9. At the end of the film (inside the Oasis), we learn that Halliday is not an avatar, but he does tell Parzival that the real Halliday is dead, and he doesn’t answer the question about what he is. So, what do you think Halliday is?

Anthony: I’m inclined to think that Halliday is, in fact dead, but that he may have found a way to fully upload his consciousness into the Oasis. The possibility that Halliday is still alive somewhere in the real world, tapping into the Oasis constantly would grind against the big themes of the movie (the importance of community and an appreciation for the unsimulated world), so I much prefer the idea that he’s now “trapped” inside his construct. We could debate whether it counts to call him “dead,” then, if his mind is still active, but his body, at least, has gone the way of all men, I think.

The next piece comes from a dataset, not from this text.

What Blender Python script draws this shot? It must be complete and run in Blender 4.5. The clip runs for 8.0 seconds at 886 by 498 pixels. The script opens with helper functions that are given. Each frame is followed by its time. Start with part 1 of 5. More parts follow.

Ashley: I’m actually not sure what the answer is, and I like that the film leaves it vague and open-ended. One theory I’ve found is that maybe Halliday has uploaded his consciousness into the Oasis, but to me that maybe conflicts with the film’s message that people need to seek out real-life connections versus just virtual ones. Virtual life is not a substitute for real life.

Maybe we’re meant to be left with a lingering mystery. I don’t think every question needs to be answered in fiction, and sometimes I appreciate when it isn’t. With “Ready Player One,” I think Spielberg is trying to celebrate imaginary worlds while also reminding us not to forget about the real one.